Dr. Harold A. Gould, 2009

(PhD, Washington University). Hal served as professor of anthropology and South Asian Studies at the University of Illinois, Champaign-Urbana, from 1968 to 1991. Since then he has been a visiting professor of South Asian Studies at the University of Virginia, Charlottesville. His research focus has been on grass-roots political behavior and commentary on South Asian politics. His major publications include The Hindu Caste System. Vol 1: The Sacralization of a Social Order, 1987; The Hindu Caste System, Vol 2: Caste Adaptation in Modernizing Indian Society, 1988; The Hindu Caste System, Vol. 3: Politics and Caste, 1990; Grass-Roots Politics in India: A Century of Political Evolution in Faizabad District, 1994; Sikhs, Swamis, Students and Spies: The India Lobby in the United States, 1900-1946, 2006; The South Asia Story: The First Sixty Years of U.S. Relation with India and Pakistan. New Delhi: Sage Publications 2010.
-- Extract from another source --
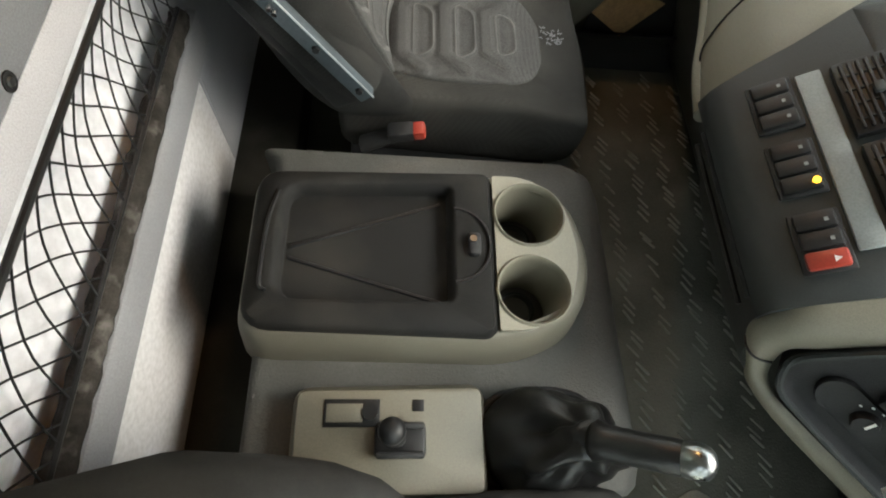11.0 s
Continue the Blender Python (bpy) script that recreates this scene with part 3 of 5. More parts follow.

Dr. Pratapaditya Pal, 2008

(PhD, University of Calcutta). Prior to retiring, Dr. Pal served the Himalaya and/or South Asia curator for several world-class museums (Boston Museum of Fine Art, Norton Simon Museum, Pasadena; Art Institute of Chicago; Los Angeles County Museum of Art), in addition to teaching at a number of major universities. Dr. Pal is general editor of Marg, A Magazine of the Arts. An internationally respected authority on art and culture in the Subcontinent, particularly the Himalayas, and Southeast Asia, Dr. Pal has authored over 60 publications including such landmark monographs as: Dancing to the Flute: Music and Dance in Indian Art, Light of Asia, and Goddess Durga: The Power and The Glory. In 2009 he was awarded the Padma Shri by the President of India.